30年前のアメリカ留学時のビデオに残っていた驚きのサプライズ: 元教授、定年退職107日目
先日、アメリカ人のコミュニケーション能力の高さについて触れ、特に感銘を受けたサプライズ文化について紹介しました。その頃の写真を探している最中に、当時の映像も出てきました! 30年以上前のものですが、ビデオテープを処分する際に近くのカメラ屋でDVDにダビングしてもらっていたのを忘れていました。久しぶりにその映像を見返したところ、印象深いものが一本ありましたので、今回ご紹介します。それは、Cさんの博士最終試験(ディフェンス)後の映像で、アメリカらしいサプライズでした(タイトル写真は、卒業式)。
博士論文の最終試験の形式は日米で大きく異なります。私たちの時代(40年前)の日本では、複数回の予備審査の後、公聴会と呼ばれる公開の場で発表と質疑応答による審査が行われました(その後、主査・副査を中心にした教授間での審議、教授会での承認(投票)を経る)。当時は、大学院重点化前で院生数も少なかったため、長時間の発表と際限なしの質疑時間(発表が60分、質疑30分以上)でした。私の場合、論文提出直前に興味深い結果が出てきたので、その内容に関して多くの質問が集中しました。生成物は素晴らしかったのですが、奇妙な現象があり、その機構について議論が白熱したのを覚えています。個人的には、厳しいというより非常に楽しい時間でした。
当時はゆったりとした時代で、多くの博士課程の学生が3年ではなく4〜6年かけて学位を取得していました。しかし、最近の大学院は重点化され、院生の数も増加し、修了年数もほぼ3年になりました。また、研究内容だけでなく様々な能力も求められるようになっています。これは社会で活躍するためには必要なことですが、その分、研究に集中するのが難しくなっているのも事実で、私は非常に悩ましいことだと思っています。これからの日本の研究を背負っていく若い世代には、ぜひ頑張ってほしいです。
一方、アメリカの大学院では状況がかなり異なります。日本では、修士課程と博士課程がそれぞれ2年と3年に分かれていますが、アメリカは5年一貫制です。代わりに、2年目に予備試験があり、基礎的な学問知識や研究計画に関する審査が行われます。例えば、熱力学の法則など大学(院)で学んだ内容に関しての質問です。私の在籍時は、飛び級で進学した優秀な学生が予備試験で不合格となり、その結果、修士学位のみ取得して他大学に移籍していき、この試験が非常に厳しいことがわかりました。
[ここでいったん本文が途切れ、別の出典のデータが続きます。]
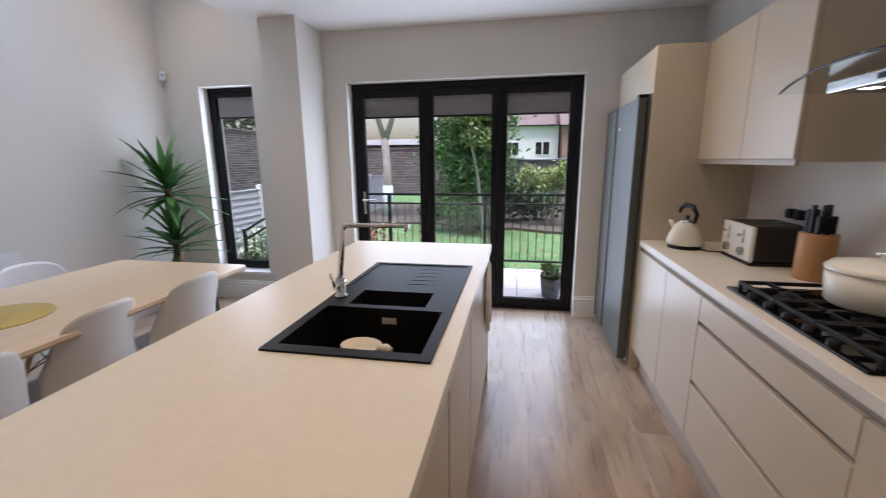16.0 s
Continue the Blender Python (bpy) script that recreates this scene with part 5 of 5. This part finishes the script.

さて、話をビデオに戻しましょう。順に写真をお見せします。最終試験中は研究室の学生たちは廊下に座って待っていました(写真1:これは学生が一番リラックスしている状態で、昼食時には自分で作ったサンドイッチを紙袋に入れ、この状態で廊下に座って食べていました)。試験が終わると、受験者のCさんが廊下に出てきました。彼女とともに廊下でしばらく待つと、審査が終えた教授連が現れ、最後に主査の先生が出て握手をして合格を伝えたのです(写真2)。
その瞬間から、学生たちによるサプライズが始まります。彼女に手づくりの四角い卒業帽子と花束を渡し(写真3)、飾り付けた台車に乗せます(これは実はゴミ集めの台車です(笑))。Cさんも満面の笑顔でその台車に乗り、このときは大きな銀の筒に入れられて(写真4)上から大量の発泡スチロールの詰め物を降り注がれました(きれいな服を着ていたのに!)。そして、音楽とともに(このときはアコーディオン)学内を20人ほどで練り歩きます(写真5)。今見返すと、主査の教授も一番後ろに加わっていました。事務室から始まり、各教授室にも立ち寄り、祝ってもらいました。その後、パーティーが始まり、そこでビデオは終わっていました。
日本でも合格祝いのパーティーは行いますが、ここまで大々的に盛り上がるサプライズはありません。どちらかというとしっとりと喜びます。
それにしても懐かしいビデオが出てきて、涙が出そうになりました。それでは、また。